SW (PRINCIPAL) ELEVATION: 9 symmetrical bays. 3-bay doorcase to centre with semicircular steps up to deep-set door in pedimented and keystoned surround below round-headed window with moulded apron in flat-roofed tower; angled, canted lower flanking bays (also flat roofed) that to right with 2-part window, that to left with door (converted window?) flanked by windows. Each bay of flanking arms with tall bipartite window breaking eaves into pedimented dormer head with blind arrowslit, and flanking windows.
S (ENTRANCE) ELEVATION: almost full-width modern flat-roofed extension masking lower part of pedimented keystoned doorcase breaking eaves into high segmental-headed pediment.
SE ELEVATION: 7 symmetrical bays. Centre bay with bipartite window and closely disposed flanking windows breaking eaves into segmental-headed pediment with blind arrow slit; flanking arms as SW.
E ELEVATION: bay to right with original pedimented sandstone doorcase breaking eaves into segmental-pediment with blind arrow slit, extension to left with segmentally-headed window flanked by bipartite windows and further door to outer left.
NE ELEVATION: centre 3 bays as above but reversed; bays to left arm as above; that immediately to right with pedimented centre bipartite window, window to right and door to left, centre and outer right bays projecting into new glass-topped pyramidally-roofed hall.

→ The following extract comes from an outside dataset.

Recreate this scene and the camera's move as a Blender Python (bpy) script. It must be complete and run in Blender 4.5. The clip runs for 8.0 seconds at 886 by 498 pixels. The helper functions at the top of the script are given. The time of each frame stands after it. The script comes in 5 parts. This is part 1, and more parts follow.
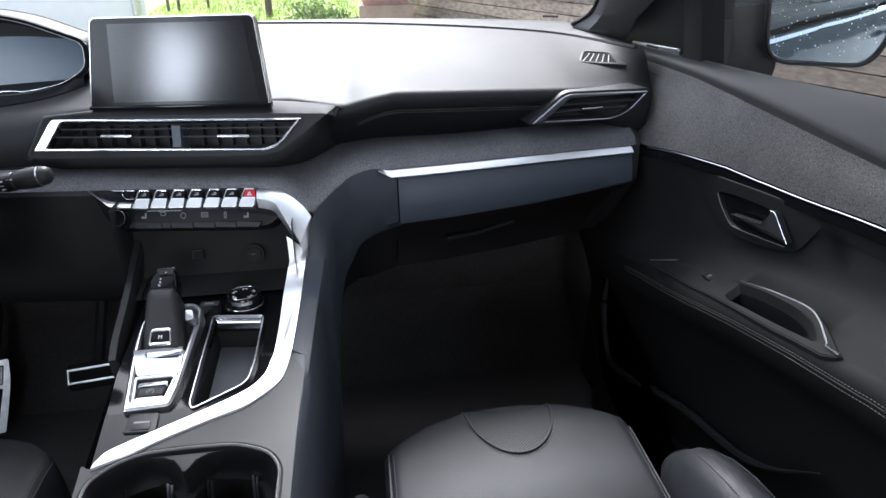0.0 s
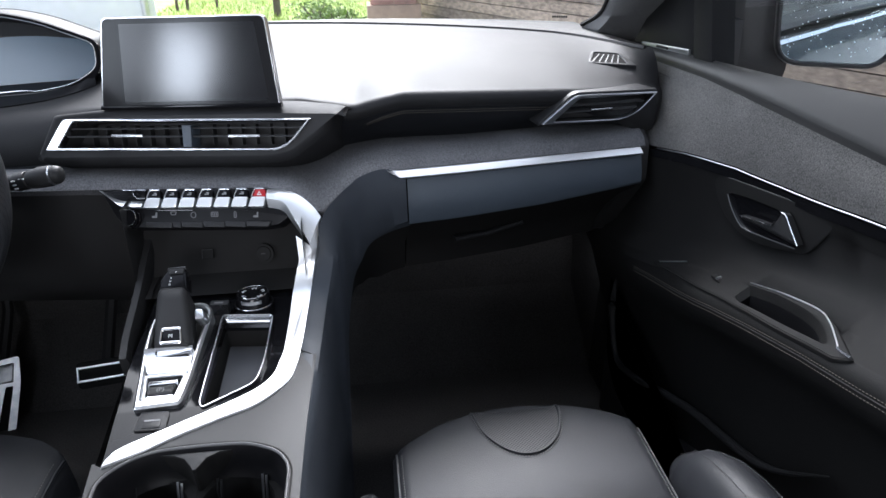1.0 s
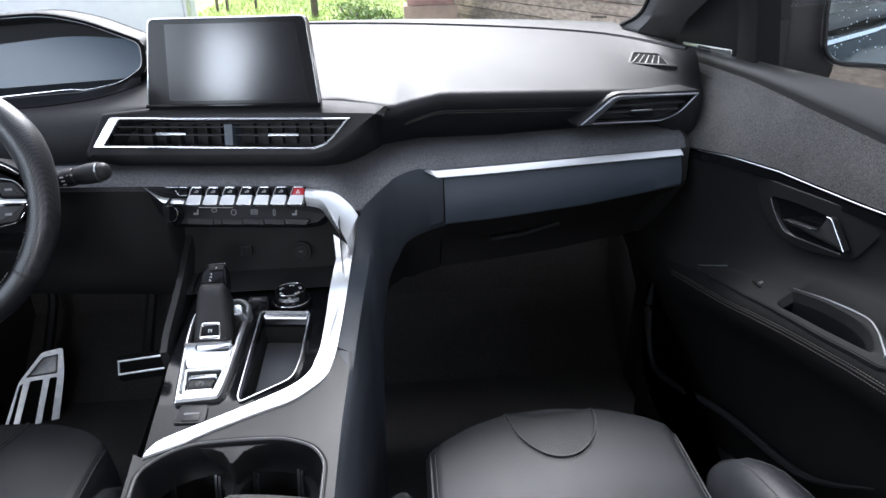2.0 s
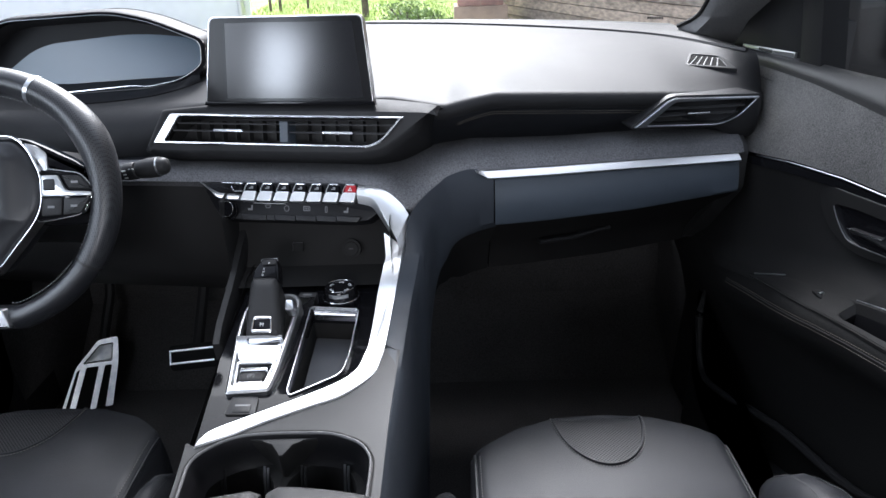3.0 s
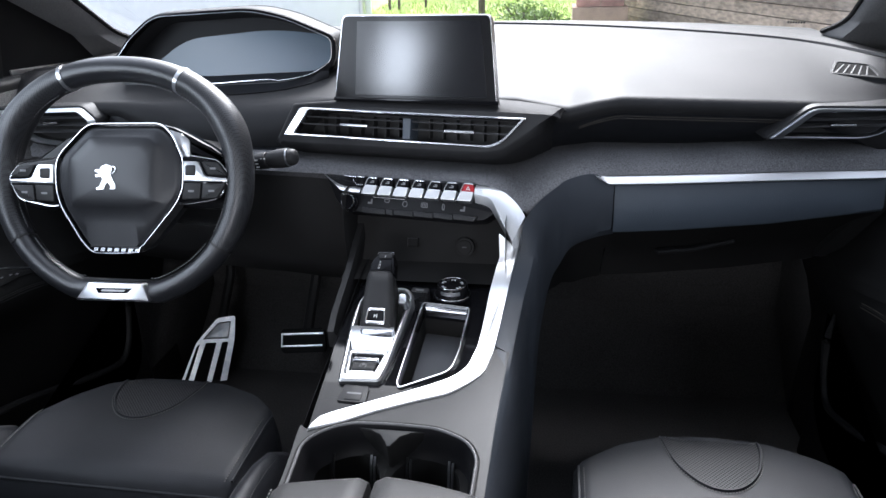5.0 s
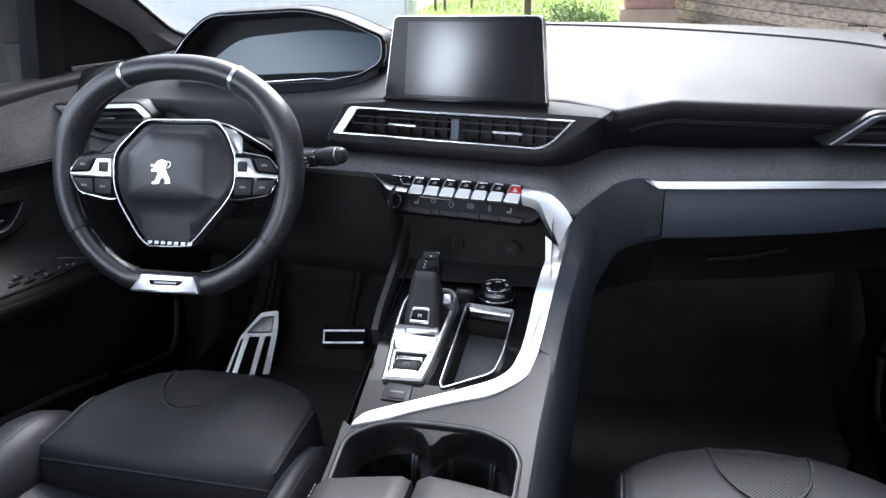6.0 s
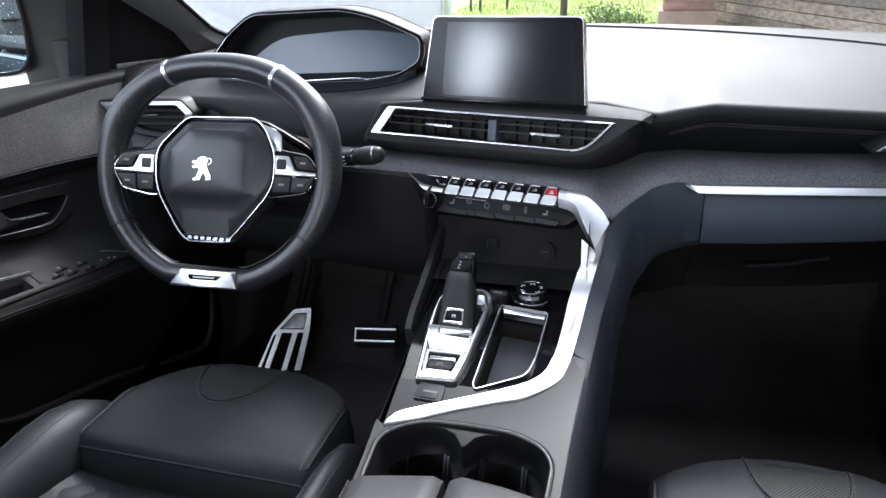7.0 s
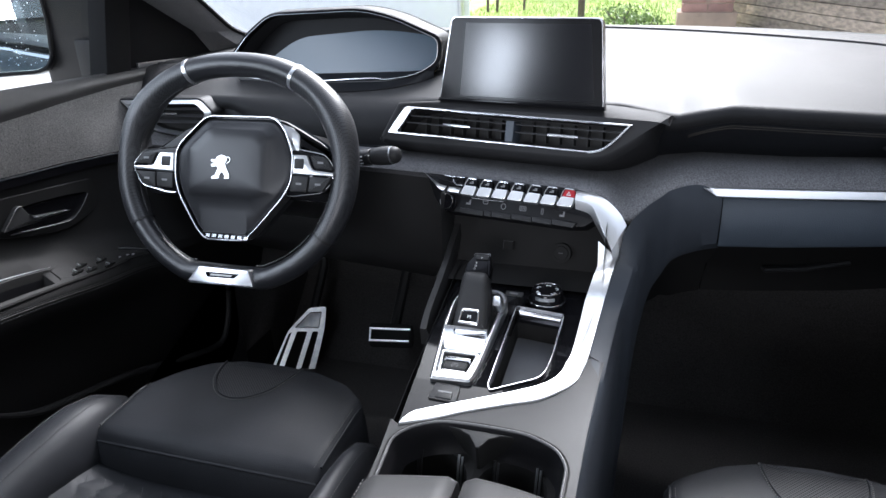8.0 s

N ELEVATION: doorway as above (E) to centre.
NW ELEVATION: 7 symmetrical bays. Centre bay with canted 4-part window breaking eaves into segmental-headed pediment with blind arrow slit; flanking arms as SW but inner bays with bipartite windows flanking those at centre.
W ELEVATION: as N elevation.
Small-pane glazing patterns in top-opening timber windows, some modern replacements. Grey slates with terracotta ridge tiles. Plain bargeboarding, overhanging eaves and cast-iron downpipes with decorative rainwater hoppers.
INTERIOR: boarded timber dadoes; part-glazed timber doors with multi-pane fanlights. Entrance hall with polychromatic ceramic tiled dado with Art Nouveau inserts; timber dog-leg staircase, balusters carved with Art Nouveau detail. Central domed polygonal hall with pedimented door to SW, carved pilasters, mutuled cornice and ribbed dome with semicircular lights.
ANCILLARY STRUCTURES, BOUNDARY WALLS, GATEPIERS AND GATES: play shelters supported on 3 cast-iron columns to SW and NE. Coped and harled boundary walls; domed coping to square-section red sandstone ashlar gatepiers with decorative cast-iron gates.
G C Campbell is suggested as the probable author because he was architect of Kinglassie Primary School (listed category 'B') which followed the fashionable suntrap plan in butterfly form; Aberhill takes this design one step further with the cruciform plan. Aberhill was opened as a junior school in 1912.